PROVIDED MATERIAL —
┏━━

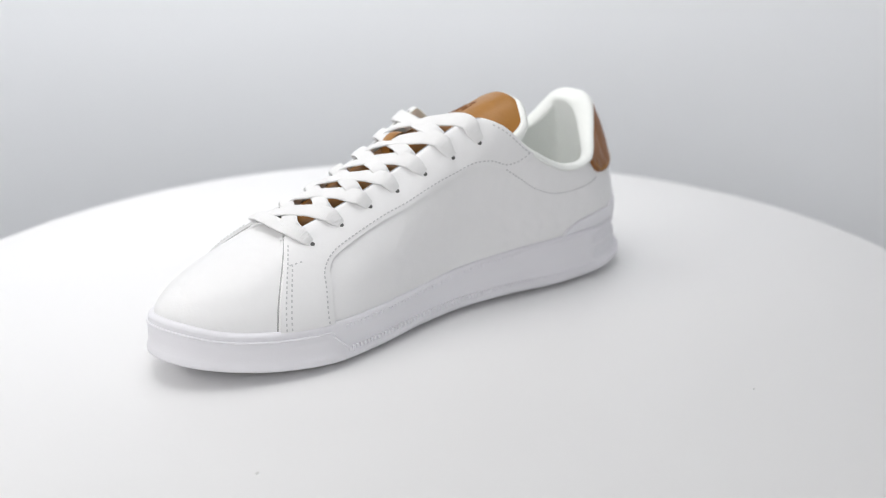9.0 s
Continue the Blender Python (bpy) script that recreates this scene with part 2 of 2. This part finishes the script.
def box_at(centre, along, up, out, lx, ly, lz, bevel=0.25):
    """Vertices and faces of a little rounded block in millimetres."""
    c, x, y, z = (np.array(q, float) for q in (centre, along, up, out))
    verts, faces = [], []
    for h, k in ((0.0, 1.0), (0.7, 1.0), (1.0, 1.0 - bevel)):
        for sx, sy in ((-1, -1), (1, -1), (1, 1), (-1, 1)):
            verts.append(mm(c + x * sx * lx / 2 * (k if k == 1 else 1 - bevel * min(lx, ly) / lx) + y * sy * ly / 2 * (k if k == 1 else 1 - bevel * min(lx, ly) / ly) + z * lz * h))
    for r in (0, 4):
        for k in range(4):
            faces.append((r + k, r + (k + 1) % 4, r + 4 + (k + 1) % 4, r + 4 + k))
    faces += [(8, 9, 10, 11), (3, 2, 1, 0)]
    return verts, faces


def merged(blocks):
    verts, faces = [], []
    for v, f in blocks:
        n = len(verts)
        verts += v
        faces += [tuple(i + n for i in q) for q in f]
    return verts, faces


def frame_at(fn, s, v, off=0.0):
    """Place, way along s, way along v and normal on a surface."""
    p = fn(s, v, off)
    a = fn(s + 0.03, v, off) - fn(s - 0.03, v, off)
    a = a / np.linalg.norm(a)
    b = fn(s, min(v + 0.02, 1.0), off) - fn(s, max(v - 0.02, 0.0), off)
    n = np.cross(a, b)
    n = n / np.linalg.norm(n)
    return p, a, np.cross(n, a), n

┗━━

TASK REQUIREMENTS —
Copy exactly the lines above, from the one containing "Continue the Blender" through the very last line.

ANSWER BELOW —
Continue the Blender Python (bpy) script that recreates this scene with part 2 of 2. This part finishes the script.
def box_at(centre, along, up, out, lx, ly, lz, bevel=0.25):
    """Vertices and faces of a little rounded block in millimetres."""
    c, x, y, z = (np.array(q, float) for q in (centre, along, up, out))
    verts, faces = [], []
    for h, k in ((0.0, 1.0), (0.7, 1.0), (1.0, 1.0 - bevel)):
        for sx, sy in ((-1, -1), (1, -1), (1, 1), (-1, 1)):
            verts.append(mm(c + x * sx * lx / 2 * (k if k == 1 else 1 - bevel * min(lx, ly) / lx) + y * sy * ly / 2 * (k if k == 1 else 1 - bevel * min(lx, ly) / ly) + z * lz * h))
    for r in (0, 4):
        for k in range(4):
            faces.append((r + k, r + (k + 1) % 4, r + 4 + (k + 1) % 4, r + 4 + k))
    faces += [(8, 9, 10, 11), (3, 2, 1, 0)]
    return verts, faces


def merged(blocks):
    verts, faces = [], []
    for v, f in blocks:
        n = len(verts)
        verts += v
        faces += [tuple(i + n for i in q) for q in f]
    return verts, faces


def frame_at(fn, s, v, off=0.0):
    """Place, way along s, way along v and normal on a surface."""
    p = fn(s, v, off)
    a = fn(s + 0.03, v, off) - fn(s - 0.03, v, off)
    a = a / np.linalg.norm(a)
    b = fn(s, min(v + 0.02, 1.0), off) - fn(s, max(v - 0.02, 0.0), off)
    n = np.cross(a, b)
    n = n / np.linalg.norm(n)
    return p, a, np.cross(n, a), n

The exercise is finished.